The first big snowfall of the year arrived this week, covering our campus in nearly a foot of fresh, fluffy snow perfect for sledding and cross-country skiing. Students hiked out to our campus sledding hill behind Mountain House for a fun (and cold) out-time, taking runs down the hill on their own and in pairs. Student Alejandro brought a snurfer (the predecessor of the snowboard) out with him, strapping on a helmet for his own runs down the hill.

FARM AND GARDEN








The low temperatures and heavy snowfall this week may mean the end of our fall riding season, but this past week students were able to steal a little more horse-time before the inches accumulated, taking a picturesque ride through our garden pasture. The arrival of winter also marked the final produce harvest of the season for our farmers. Garden Manager Tess and Farm Intern Nick spent some time in the greenhouse cutting the season’s last lettuce that was served to the community as part of our dining room salad bar.

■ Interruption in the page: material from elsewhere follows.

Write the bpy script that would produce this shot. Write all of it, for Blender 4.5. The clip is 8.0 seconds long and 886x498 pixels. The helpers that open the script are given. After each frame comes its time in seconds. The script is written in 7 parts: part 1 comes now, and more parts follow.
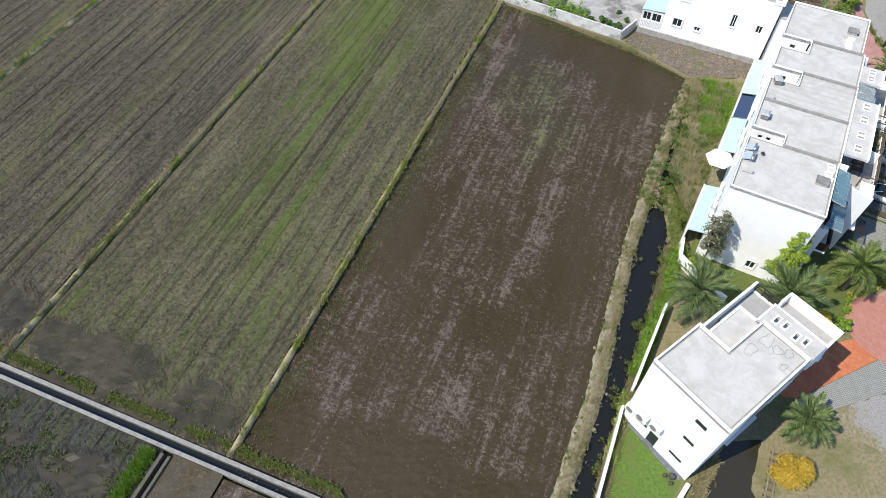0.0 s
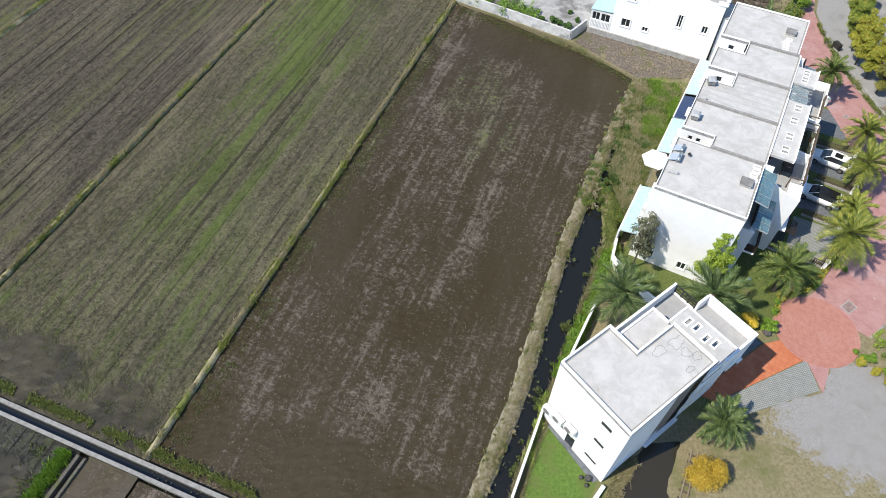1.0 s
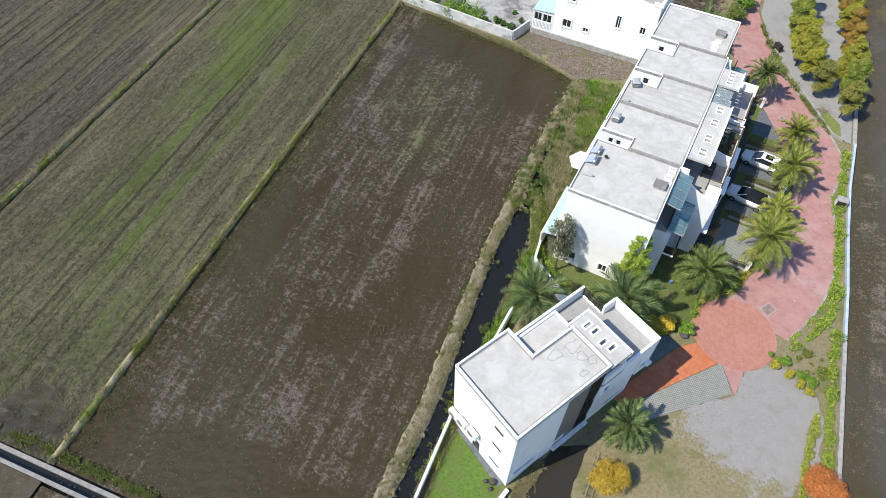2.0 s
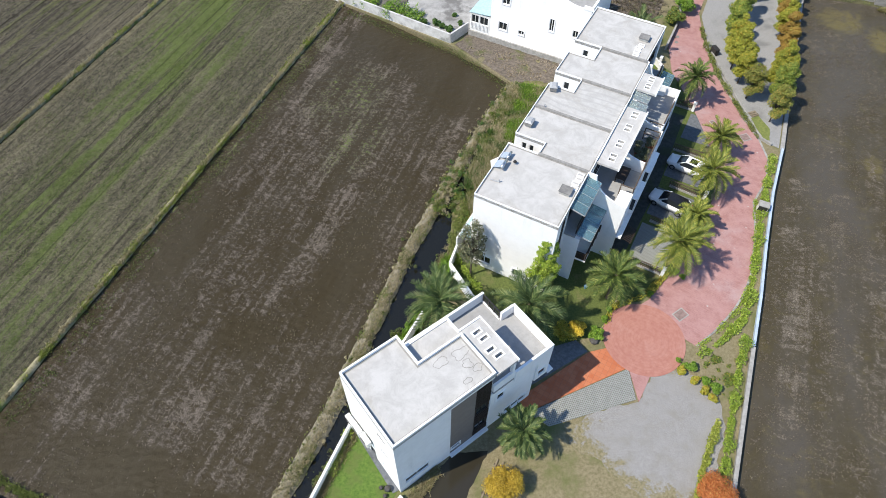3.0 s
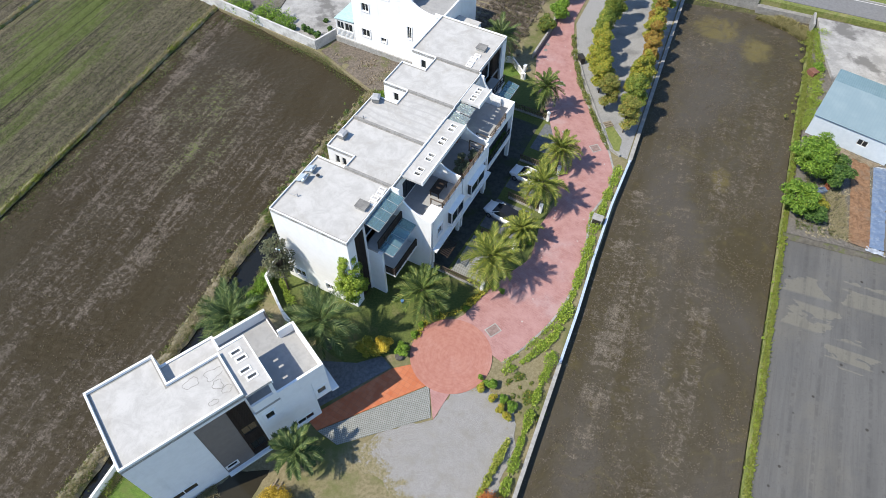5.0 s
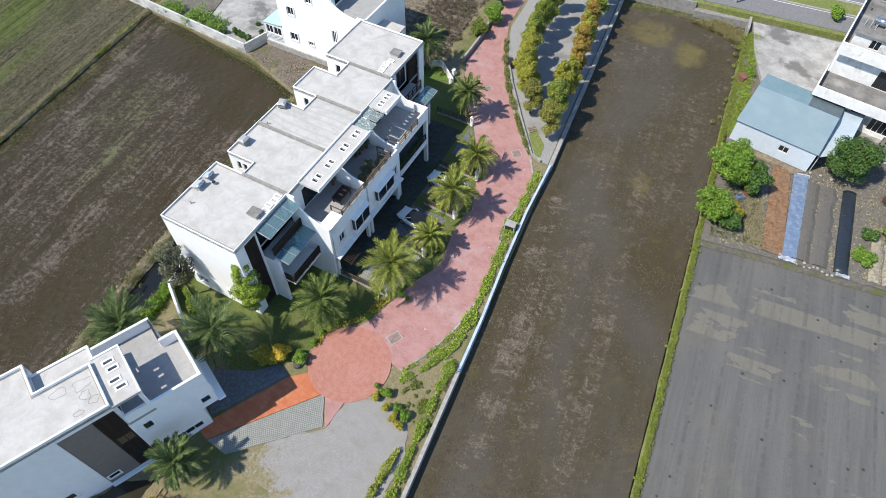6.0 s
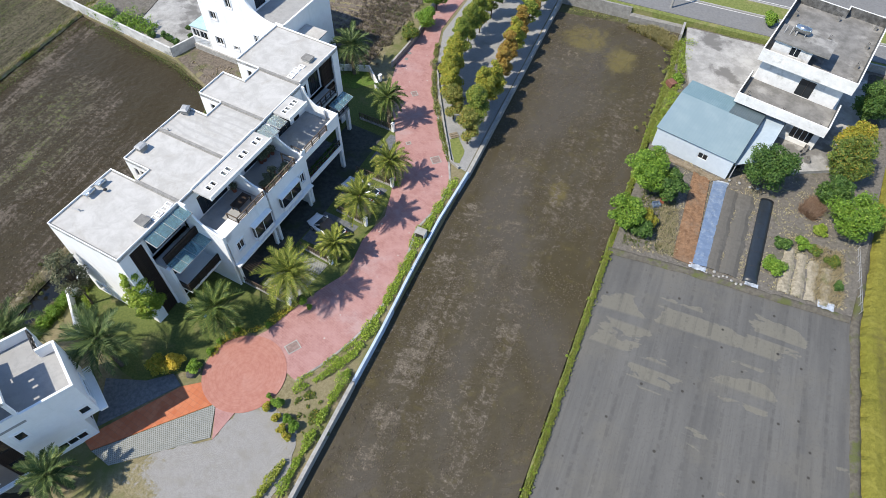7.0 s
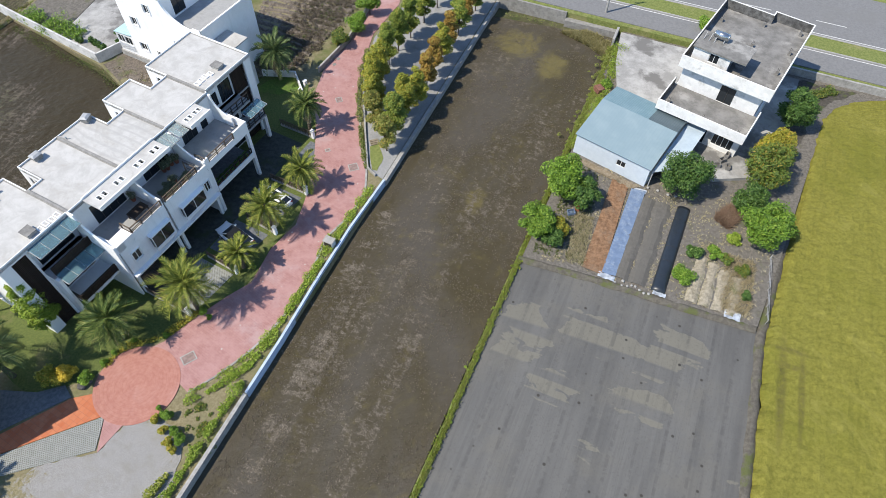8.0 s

As part of our special Wednesday evening homenight schedule, each week a different residential house rotates through the responsibility of completing afternoon barn chores. This past week the students and adults in Algonquin House headed over to our barn through the snowy garden pasture to care for our animals before cooking up their own homenight meal. Waters were refilled, grain troughs were topped off, hay bales were tossed into animal stalls and brought out in the pasture, and horses were groomed as students including Steven, Rebecca, Sally, Tristan, and Edie made sure that our barnyard creatures were safe, warm, and well fed for the evening.